Work instructions:
Check each line of the records for "parts"; collect those that have it.

-=-=-=-=-

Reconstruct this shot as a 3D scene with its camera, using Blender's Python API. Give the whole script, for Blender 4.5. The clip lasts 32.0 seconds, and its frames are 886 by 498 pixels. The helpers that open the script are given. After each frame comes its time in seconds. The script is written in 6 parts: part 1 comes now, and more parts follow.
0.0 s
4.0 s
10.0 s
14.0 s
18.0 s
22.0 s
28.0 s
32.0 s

-=-=-=-=-

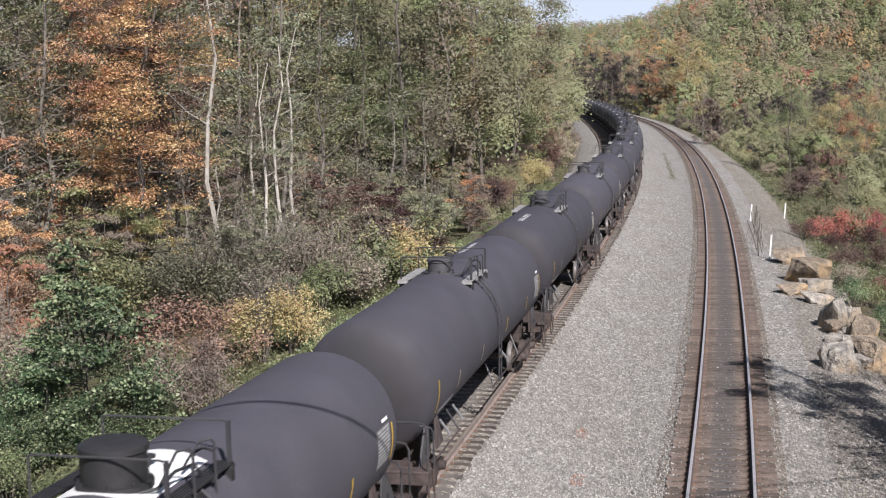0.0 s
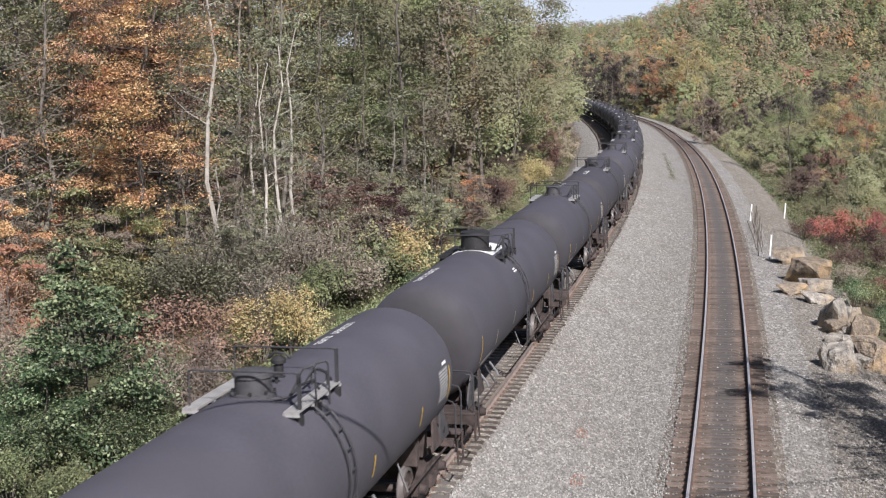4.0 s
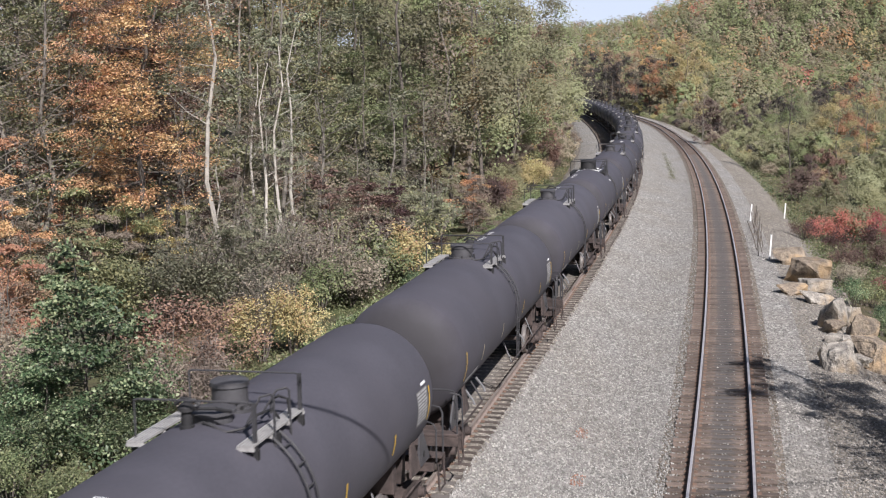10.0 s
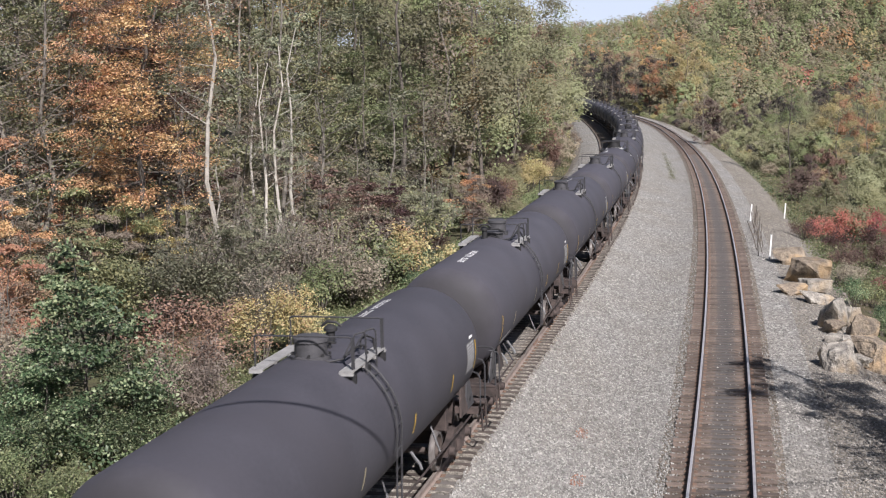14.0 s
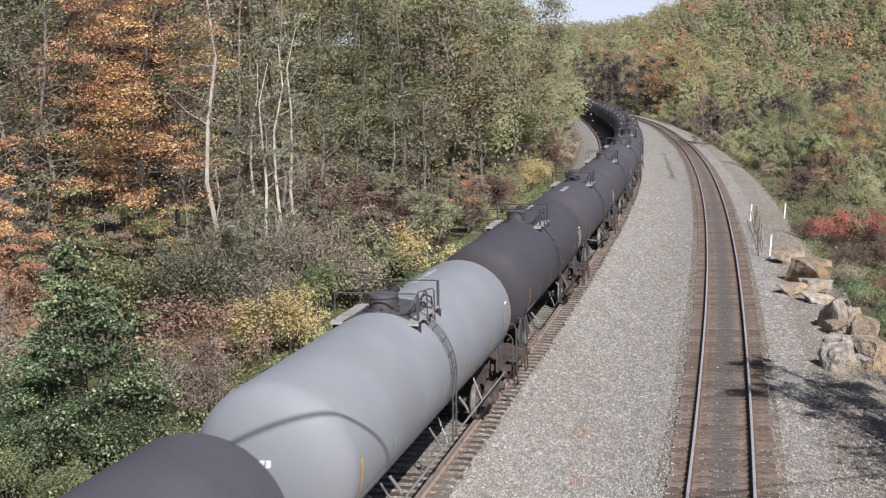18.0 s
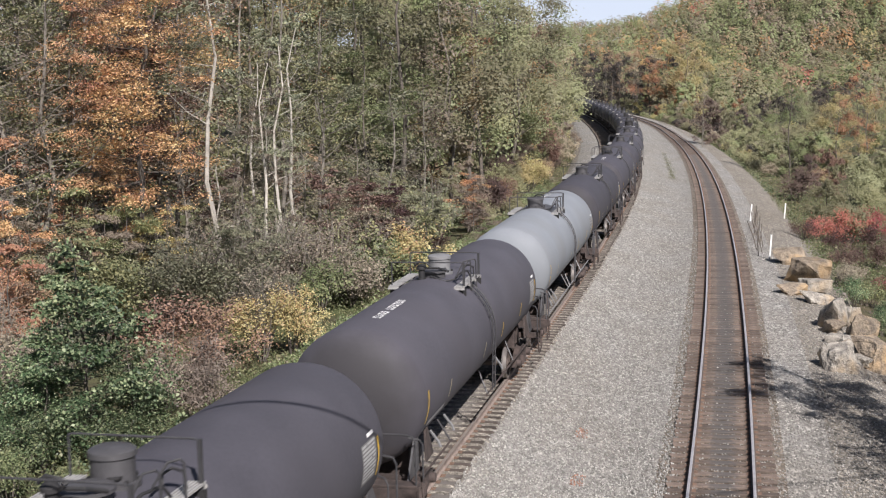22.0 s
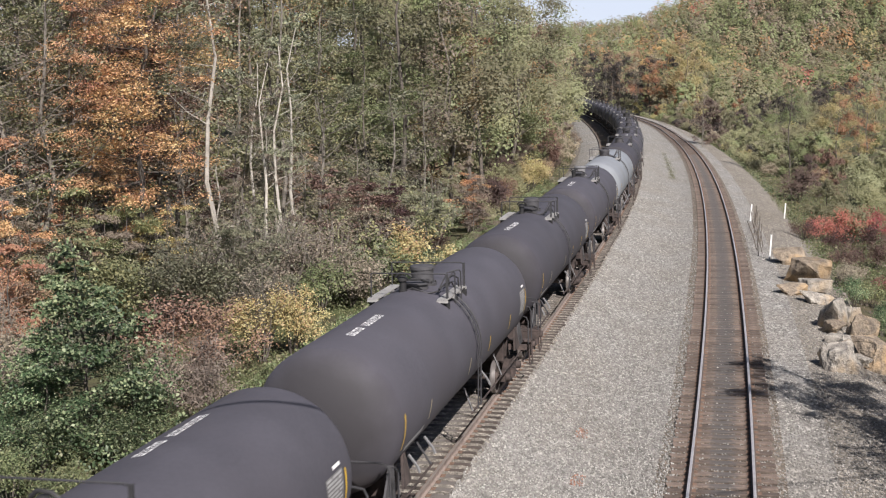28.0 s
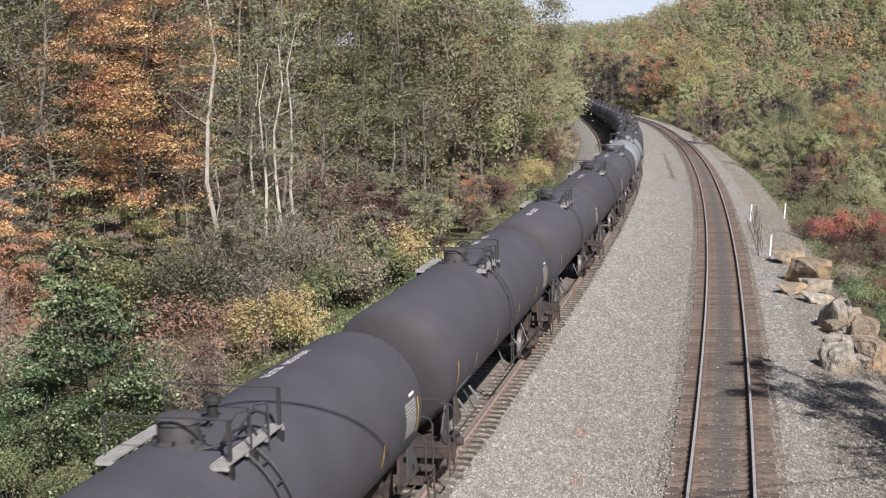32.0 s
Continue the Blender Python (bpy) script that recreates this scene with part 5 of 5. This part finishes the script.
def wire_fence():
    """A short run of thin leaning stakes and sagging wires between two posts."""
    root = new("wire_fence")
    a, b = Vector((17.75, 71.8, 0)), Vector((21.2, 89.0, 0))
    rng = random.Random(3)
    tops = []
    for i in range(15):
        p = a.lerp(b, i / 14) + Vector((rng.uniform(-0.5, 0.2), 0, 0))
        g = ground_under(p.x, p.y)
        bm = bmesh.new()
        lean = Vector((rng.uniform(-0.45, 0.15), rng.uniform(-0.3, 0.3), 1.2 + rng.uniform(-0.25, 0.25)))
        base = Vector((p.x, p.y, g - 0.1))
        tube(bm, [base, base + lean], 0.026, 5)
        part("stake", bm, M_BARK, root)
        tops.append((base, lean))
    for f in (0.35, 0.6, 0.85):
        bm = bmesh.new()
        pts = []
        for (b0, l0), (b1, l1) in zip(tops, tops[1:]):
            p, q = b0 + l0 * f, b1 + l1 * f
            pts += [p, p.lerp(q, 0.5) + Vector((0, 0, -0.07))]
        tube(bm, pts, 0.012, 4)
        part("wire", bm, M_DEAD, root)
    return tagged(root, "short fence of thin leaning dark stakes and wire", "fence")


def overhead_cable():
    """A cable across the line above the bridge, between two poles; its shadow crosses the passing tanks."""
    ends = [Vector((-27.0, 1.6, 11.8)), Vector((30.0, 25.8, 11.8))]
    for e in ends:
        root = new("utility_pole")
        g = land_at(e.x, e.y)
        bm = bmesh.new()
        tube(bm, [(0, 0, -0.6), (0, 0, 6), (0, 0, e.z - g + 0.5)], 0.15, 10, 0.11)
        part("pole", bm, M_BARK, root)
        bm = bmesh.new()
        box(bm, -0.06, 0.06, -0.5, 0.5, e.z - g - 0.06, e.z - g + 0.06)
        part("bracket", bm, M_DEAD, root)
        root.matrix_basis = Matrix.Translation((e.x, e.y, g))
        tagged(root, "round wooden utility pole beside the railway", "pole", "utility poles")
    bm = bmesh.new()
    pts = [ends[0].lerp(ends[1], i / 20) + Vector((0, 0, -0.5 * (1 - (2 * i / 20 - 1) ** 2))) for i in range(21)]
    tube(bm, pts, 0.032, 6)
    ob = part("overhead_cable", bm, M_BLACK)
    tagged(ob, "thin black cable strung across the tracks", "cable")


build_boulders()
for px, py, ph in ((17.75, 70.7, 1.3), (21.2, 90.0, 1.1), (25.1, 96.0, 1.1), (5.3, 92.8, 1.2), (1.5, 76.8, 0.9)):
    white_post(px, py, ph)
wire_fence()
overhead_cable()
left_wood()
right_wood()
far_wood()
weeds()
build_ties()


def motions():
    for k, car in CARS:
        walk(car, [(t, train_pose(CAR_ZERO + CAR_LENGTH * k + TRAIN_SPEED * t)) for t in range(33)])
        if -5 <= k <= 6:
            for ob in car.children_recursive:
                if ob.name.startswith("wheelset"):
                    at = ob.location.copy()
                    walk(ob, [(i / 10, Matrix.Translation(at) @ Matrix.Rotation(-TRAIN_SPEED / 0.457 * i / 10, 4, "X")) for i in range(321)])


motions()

-=-=-=-=-

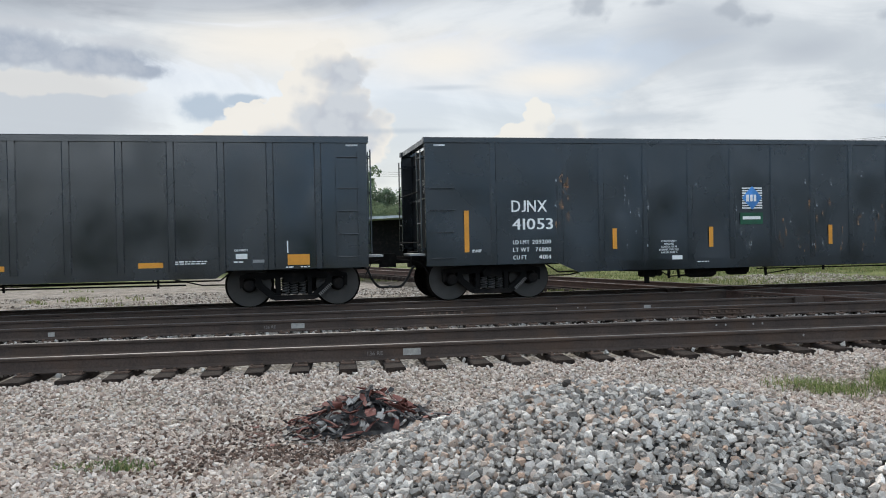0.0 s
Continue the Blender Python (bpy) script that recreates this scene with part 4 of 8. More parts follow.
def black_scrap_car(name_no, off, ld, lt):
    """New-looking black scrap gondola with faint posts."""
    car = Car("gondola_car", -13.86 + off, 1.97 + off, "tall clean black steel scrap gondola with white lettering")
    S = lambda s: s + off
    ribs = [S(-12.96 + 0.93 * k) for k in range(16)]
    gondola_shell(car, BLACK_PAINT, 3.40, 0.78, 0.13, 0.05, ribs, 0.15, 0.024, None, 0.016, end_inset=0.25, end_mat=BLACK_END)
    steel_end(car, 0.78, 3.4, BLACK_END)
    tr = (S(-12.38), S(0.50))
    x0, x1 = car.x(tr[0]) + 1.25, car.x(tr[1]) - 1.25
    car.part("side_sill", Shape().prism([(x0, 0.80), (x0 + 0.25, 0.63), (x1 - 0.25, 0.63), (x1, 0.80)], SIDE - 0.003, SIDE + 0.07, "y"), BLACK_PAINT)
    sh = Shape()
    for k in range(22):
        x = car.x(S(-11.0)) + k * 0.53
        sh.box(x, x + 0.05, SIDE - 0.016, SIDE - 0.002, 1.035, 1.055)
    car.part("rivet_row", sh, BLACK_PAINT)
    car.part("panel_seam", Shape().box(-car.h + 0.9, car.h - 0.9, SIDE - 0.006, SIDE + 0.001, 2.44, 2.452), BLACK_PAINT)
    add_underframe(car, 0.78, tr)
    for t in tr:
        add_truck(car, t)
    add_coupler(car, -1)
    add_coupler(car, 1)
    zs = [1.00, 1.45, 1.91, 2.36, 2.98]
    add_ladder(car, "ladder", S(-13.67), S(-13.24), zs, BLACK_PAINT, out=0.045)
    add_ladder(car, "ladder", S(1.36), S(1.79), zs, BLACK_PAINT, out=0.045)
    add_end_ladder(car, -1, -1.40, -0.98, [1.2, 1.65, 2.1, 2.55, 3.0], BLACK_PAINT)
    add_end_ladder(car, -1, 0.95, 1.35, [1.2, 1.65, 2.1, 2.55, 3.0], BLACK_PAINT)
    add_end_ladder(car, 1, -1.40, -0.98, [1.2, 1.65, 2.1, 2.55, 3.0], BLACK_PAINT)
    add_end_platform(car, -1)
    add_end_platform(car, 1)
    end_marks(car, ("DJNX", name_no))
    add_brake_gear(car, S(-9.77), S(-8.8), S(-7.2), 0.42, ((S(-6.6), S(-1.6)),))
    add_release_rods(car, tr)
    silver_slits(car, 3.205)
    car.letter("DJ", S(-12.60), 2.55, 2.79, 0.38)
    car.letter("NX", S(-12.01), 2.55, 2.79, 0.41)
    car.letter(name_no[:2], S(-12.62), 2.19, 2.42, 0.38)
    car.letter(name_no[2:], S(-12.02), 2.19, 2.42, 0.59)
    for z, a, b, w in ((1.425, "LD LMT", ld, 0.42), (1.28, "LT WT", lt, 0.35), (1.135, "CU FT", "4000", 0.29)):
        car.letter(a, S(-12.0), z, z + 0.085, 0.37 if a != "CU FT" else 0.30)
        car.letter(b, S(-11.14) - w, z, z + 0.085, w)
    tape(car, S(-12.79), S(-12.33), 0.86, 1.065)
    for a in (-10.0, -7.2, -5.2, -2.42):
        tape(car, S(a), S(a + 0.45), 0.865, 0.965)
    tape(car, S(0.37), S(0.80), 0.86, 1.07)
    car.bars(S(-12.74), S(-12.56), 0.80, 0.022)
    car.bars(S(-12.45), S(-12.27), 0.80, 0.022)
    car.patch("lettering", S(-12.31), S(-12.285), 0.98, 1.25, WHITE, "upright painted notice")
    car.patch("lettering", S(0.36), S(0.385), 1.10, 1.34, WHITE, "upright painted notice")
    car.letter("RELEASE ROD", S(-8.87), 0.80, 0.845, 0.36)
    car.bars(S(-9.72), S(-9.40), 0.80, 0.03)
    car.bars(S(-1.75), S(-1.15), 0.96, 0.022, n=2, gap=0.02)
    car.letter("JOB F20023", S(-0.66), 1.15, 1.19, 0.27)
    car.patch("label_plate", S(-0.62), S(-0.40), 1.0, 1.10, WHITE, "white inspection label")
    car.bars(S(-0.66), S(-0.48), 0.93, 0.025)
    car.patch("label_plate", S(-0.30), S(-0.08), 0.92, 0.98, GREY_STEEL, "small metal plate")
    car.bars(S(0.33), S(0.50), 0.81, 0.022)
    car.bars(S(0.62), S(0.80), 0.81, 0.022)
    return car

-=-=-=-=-

Output for this exercise:
Reconstruct this shot as a 3D scene with its camera, using Blender's Python API. Give the whole script, for Blender 4.5. The clip lasts 32.0 seconds, and its frames are 886 by 498 pixels. The helpers that open the script are given. After each frame comes its time in seconds. The script is written in 6 parts: part 1 comes now, and more parts follow.
Continue the Blender Python (bpy) script that recreates this scene with part 4 of 8. More parts follow.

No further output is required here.